KUALA LUMPUR (May 12): Malaysia’s economy, as measured by gross domestic product (GDP), grew 5.6% year-on-year (y-o-y) in the first quarter of 2023 (1Q2023), driven by further expansion of household spending, strong growth in employment as well as continued expansion, which have supported private consumption spending.
Investment activity was underpinned by capacity expansion and continued implementation of multi-year projects, while inbound tourism continued to recover, lifting services exports and partially offsetting the slower goods export growth, according to Bank Negara Malaysia (BNM) in a statement on Friday (May 12).
On a quarter-on-quarter seasonally adjusted basis, the Malaysian economy grew by 0.9% (compared with a 1.7% contraction in 4Q2022).
Despite global headwinds, the Malaysian economy is projected to expand by 4% to 5% in 2023, driven by firm domestic demand, improving employment and income as well as continued implementation of multi-year projects that would support consumption and investment activity.
“Recent indicators suggest that the economy is on a firm track to expand between 4% and 5% in 2023, Malaysia is not at risk of recession,” said BNM governor Tan Sri Nor Shamsiah Mohd Yunus at a press conference.
“The labour market continued to strengthen in 1Q2023 and is expected to remain supportive of domestic demand. The economy will approach full employment by the end of this year,” said Nor Shamsiah.
According to the BNM governor, risks to the country’s growth outlook are relatively balanced.
“These include stronger-than-expected tourism activity and implementation of projects including those from the re-tabled Budget 2023. Meanwhile, downside risks could emanate from lower exports due to weaker-than-expected global growth and more volatile global financial market conditions,” she added.

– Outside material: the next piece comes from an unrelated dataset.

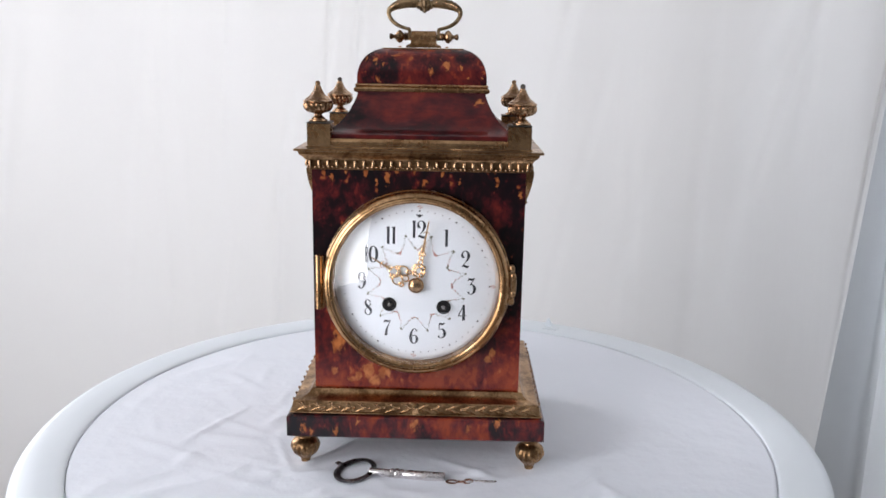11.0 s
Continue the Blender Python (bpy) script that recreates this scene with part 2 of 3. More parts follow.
GILT_POINTER = brass("gilt_pointer", (0.88, 0.57, 0.31), (0.62, 0.34, 0.16), 0.40, (0.18, 0.3), 300.0)
GREY_TOP = brass("blackened_metal", (0.16, 0.14, 0.12), (0.07, 0.06, 0.055), 0.5, (0.35, 0.6))
OLIVE = brass("olive_bronze", (0.44, 0.305, 0.170), (0.16, 0.105, 0.060), 0.52, (0.26, 0.5), 180.0)
BROWNED = brass("browned_brass", (0.44, 0.265, 0.145), (0.09, 0.050, 0.030), 0.55, (0.18, 0.4), 260.0)
COPPER = brass("browned_copper", (0.30, 0.14, 0.085), (0.11, 0.05, 0.035), 0.5, (0.2, 0.4), 300.0)
STEEL = brass("nickel_steel", (0.70, 0.66, 0.66), (0.48, 0.45, 0.46), 0.42, (0.18, 0.35), 300.0)
STEEL_DARK = brass("dark_steel", (0.26, 0.24, 0.25), (0.10, 0.09, 0.10), 0.5, (0.2, 0.4), 300.0)
BLACK, _t, _b = material("black_iron", (0.012, 0.012, 0.014), 0.4, 0.6)
INK, _t, _b = material("black_enamel_paint", (0.022, 0.024, 0.032), 0.35)
PINK, _t, _b = material("rose_enamel_paint", (0.46, 0.24, 0.22), 0.4)
LEAF_GREY, _t, _b = material("grey_green_enamel_paint", (0.20, 0.20, 0.16), 0.4)
ENAMEL, _t, _b = material("white_enamel", (0.68, 0.70, 0.74), 0.18)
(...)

Credit to the private non-financial sector expanded by 4.2% in 1Q2023, compared with 4.7% in 4Q2022, accounted mainly by slower growth in outstanding loans and outstanding corporate bonds.
Outstanding business loans grew by 2.4%, following slower growth in working capital loans, said BNM.
“Nonetheless, investment-related loans remained forthcoming, especially in the small and medium enterprise (SME) segment.
“For households, outstanding loan growth expanded by 5.2%. This was supported by sustained growth in outstanding loans for the purchase of big-ticket items, with higher growth recorded particularly for car purchases,” it added.
Against the backdrop of the US dollar and risks arising from banking sector stress in the US and Europe, the ringgit continued to show two-way movements with an overall marginal appreciation of 0.1% against the US dollar in 1Q2023, according to Nor Shamsiah.
"The ringgit's performance remained broadly stable as the currency started the year on an appreciation trend," she said.
"Going forward, BNM will continue to closely monitor global and domestic financial conditions while ensuring orderly adjustment in financial markets," she added, without giving a forecast for the ringgit's performance through the end of the year.